Word of the Week

What Marriage Is and Not

Today, I'm celebrating my fourth wedding anniversary alongside a man I think is a really amazing guy, but instead of turning this blog post into a purely personal narration of how much I love this man I admire more than any other in the world I wanted to consider marriage in a much larger context.

As part of my vocation, I probably get to talk about and participate in more marriages than the average person. People come to me for marriage counsel. I receive requests to officiate the weddings of others, most for whom regular church attendance is not a part of their week. I lead pre-martial counseling sessions for couples entering into the unknown of martial bliss.

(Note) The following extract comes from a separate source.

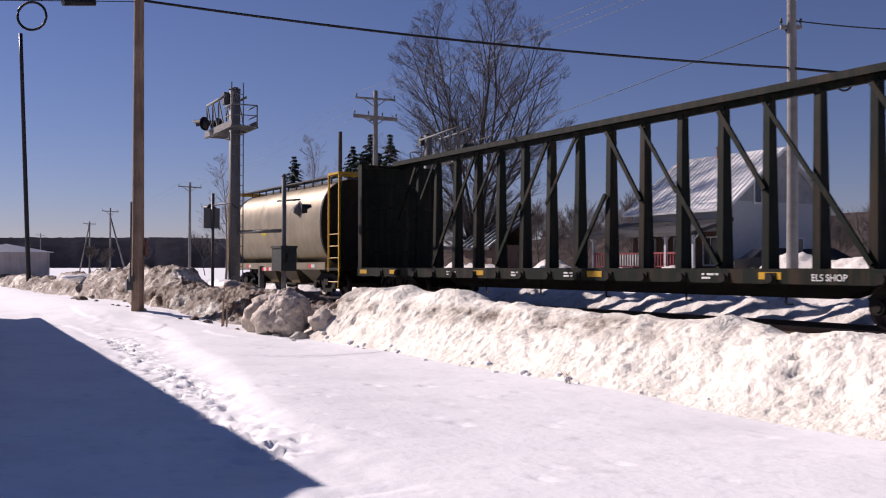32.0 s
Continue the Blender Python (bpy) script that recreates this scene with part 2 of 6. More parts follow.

And, in all of this, one thing is for certain, we all have screwed up ideas in one way or another of what marriage is. It takes time and long (actually very long) conversations and life experiences to work it all out. Whether it is because of the marriages (or lack thereof) that we've observed growing up, or unrealistic expectations of  what a partnership can be imposed to us from our culture, or unmet desires within our own lives that we hope another can "complete" us if we just find the right person . . . marriage, if we choose to enter it is often doesn't turn out how we might have planned. It can be both better than we ever imagined or worse.

There is one thing I know for sure about marriage and that is both partners have to be in 100% at all times. Nothing more and nothing less. Because:

Marriage is not finding a relationship that will meet all of your needs. Larger networks of friends and family are always important to sustaining the ebbs and flows of any long-term partnership. For me, I dare say that my girlfriends and other family connections are what have helped my marriage keep going especially at its lowest points.

Marriage is not a relationship with someone who you can expect to stay the same year after year. As much as you hope grow wiser ever year and maturity through the good and not so good choices you make, so will your spouse. Change will come not matter if we like it or not, so marriage has always been and always will be about a lifelong relationship of learning.

Marriage is not about bliss every single day. Fighting over what movie to see, disagreeing about what kind of chicken to have for dinner, and miscommunication about some of the deepest emotions your partner shares happens in even the best marriages. Just because you have a bad day it doesn't mean the marriage is bad. . .

Marriage is not about committing to someone whom you know and love perfectly on your wedding day-- for the journey has just begun. As I look back on our wedding pictures, I think "I barely knew Kevin then" (though I thought I knew him amazingly well at the time) for what we've been through together over the past four years. I think in many ways we've both surprised each other-- both receiving what we didn't expect on the day we first said, "I do."

Marriage is not salvation from the home life that you are trying to escape. No person, no matter how amazing they are can transport you to a world where your past life experiences aren't important in shaping your becoming. In making a new family together, you have to honor the past.

Marriage is not just about having sex without guilt and/or having children.  For those who get married out of the guilt of "we've already had sex so we must get married now" I fear this is not a good reason to start a lasting partnership. Marriages are about sharing your whole life with one another of which sex is only a part. And, children, when they are present in a home, are ultimately not enough to keep marriages strong. The adults have to work on this . . .

I wish someone had told me all of this about marriage when I first begun this adventure. But, I'm sure, as I know four years is only a short period of time, that my learning about what marriage is and isn't has only just begun.